To do:
Reproduce all of the data that follows, character for character.

-- start --

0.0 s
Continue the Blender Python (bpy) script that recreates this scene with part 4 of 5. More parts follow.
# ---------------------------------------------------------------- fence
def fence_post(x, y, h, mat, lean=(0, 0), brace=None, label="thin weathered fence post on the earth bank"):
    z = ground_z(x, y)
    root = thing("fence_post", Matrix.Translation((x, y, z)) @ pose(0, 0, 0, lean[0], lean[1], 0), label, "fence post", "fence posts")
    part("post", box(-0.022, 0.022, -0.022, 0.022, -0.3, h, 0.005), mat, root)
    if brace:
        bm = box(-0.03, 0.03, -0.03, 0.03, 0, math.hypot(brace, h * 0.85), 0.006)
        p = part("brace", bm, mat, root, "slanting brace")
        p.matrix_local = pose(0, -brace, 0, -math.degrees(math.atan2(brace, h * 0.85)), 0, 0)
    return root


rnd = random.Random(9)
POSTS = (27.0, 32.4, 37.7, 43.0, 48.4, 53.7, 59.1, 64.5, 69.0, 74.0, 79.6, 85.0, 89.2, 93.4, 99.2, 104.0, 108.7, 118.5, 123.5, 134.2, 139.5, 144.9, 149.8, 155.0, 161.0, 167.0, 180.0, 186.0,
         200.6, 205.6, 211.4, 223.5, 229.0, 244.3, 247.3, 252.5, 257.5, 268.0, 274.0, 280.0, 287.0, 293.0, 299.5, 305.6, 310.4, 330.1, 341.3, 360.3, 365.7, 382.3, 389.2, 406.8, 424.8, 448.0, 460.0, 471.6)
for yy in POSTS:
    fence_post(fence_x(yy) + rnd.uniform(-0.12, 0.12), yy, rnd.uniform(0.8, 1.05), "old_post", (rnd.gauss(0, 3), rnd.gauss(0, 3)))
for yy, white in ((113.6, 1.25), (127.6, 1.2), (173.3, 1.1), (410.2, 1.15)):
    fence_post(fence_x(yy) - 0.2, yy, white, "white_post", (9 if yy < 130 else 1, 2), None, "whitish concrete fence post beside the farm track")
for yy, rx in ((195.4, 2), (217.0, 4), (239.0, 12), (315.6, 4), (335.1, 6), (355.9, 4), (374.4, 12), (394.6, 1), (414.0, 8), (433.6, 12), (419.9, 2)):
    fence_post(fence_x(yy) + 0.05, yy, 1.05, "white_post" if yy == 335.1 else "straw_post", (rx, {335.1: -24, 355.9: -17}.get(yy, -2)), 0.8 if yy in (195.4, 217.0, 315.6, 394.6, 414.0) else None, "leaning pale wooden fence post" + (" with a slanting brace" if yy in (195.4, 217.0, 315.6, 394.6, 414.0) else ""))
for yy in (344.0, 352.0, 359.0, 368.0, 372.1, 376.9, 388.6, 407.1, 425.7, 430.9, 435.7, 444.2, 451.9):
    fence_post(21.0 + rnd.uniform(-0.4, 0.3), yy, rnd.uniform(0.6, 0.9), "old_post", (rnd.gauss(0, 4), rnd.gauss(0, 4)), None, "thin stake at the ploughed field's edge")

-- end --

Exercise solution:
0.0 s
Continue the Blender Python (bpy) script that recreates this scene with part 4 of 5. More parts follow.
# ---------------------------------------------------------------- fence
def fence_post(x, y, h, mat, lean=(0, 0), brace=None, label="thin weathered fence post on the earth bank"):
    z = ground_z(x, y)
    root = thing("fence_post", Matrix.Translation((x, y, z)) @ pose(0, 0, 0, lean[0], lean[1], 0), label, "fence post", "fence posts")
    part("post", box(-0.022, 0.022, -0.022, 0.022, -0.3, h, 0.005), mat, root)
    if brace:
        bm = box(-0.03, 0.03, -0.03, 0.03, 0, math.hypot(brace, h * 0.85), 0.006)
        p = part("brace", bm, mat, root, "slanting brace")
        p.matrix_local = pose(0, -brace, 0, -math.degrees(math.atan2(brace, h * 0.85)), 0, 0)
    return root


rnd = random.Random(9)
POSTS = (27.0, 32.4, 37.7, 43.0, 48.4, 53.7, 59.1, 64.5, 69.0, 74.0, 79.6, 85.0, 89.2, 93.4, 99.2, 104.0, 108.7, 118.5, 123.5, 134.2, 139.5, 144.9, 149.8, 155.0, 161.0, 167.0, 180.0, 186.0,
         200.6, 205.6, 211.4, 223.5, 229.0, 244.3, 247.3, 252.5, 257.5, 268.0, 274.0, 280.0, 287.0, 293.0, 299.5, 305.6, 310.4, 330.1, 341.3, 360.3, 365.7, 382.3, 389.2, 406.8, 424.8, 448.0, 460.0, 471.6)
for yy in POSTS:
    fence_post(fence_x(yy) + rnd.uniform(-0.12, 0.12), yy, rnd.uniform(0.8, 1.05), "old_post", (rnd.gauss(0, 3), rnd.gauss(0, 3)))
for yy, white in ((113.6, 1.25), (127.6, 1.2), (173.3, 1.1), (410.2, 1.15)):
    fence_post(fence_x(yy) - 0.2, yy, white, "white_post", (9 if yy < 130 else 1, 2), None, "whitish concrete fence post beside the farm track")
for yy, rx in ((195.4, 2), (217.0, 4), (239.0, 12), (315.6, 4), (335.1, 6), (355.9, 4), (374.4, 12), (394.6, 1), (414.0, 8), (433.6, 12), (419.9, 2)):
    fence_post(fence_x(yy) + 0.05, yy, 1.05, "white_post" if yy == 335.1 else "straw_post", (rx, {335.1: -24, 355.9: -17}.get(yy, -2)), 0.8 if yy in (195.4, 217.0, 315.6, 394.6, 414.0) else None, "leaning pale wooden fence post" + (" with a slanting brace" if yy in (195.4, 217.0, 315.6, 394.6, 414.0) else ""))
for yy in (344.0, 352.0, 359.0, 368.0, 372.1, 376.9, 388.6, 407.1, 425.7, 430.9, 435.7, 444.2, 451.9):
    fence_post(21.0 + rnd.uniform(-0.4, 0.3), yy, rnd.uniform(0.6, 0.9), "old_post", (rnd.gauss(0, 4), rnd.gauss(0, 4)), None, "thin stake at the ploughed field's edge")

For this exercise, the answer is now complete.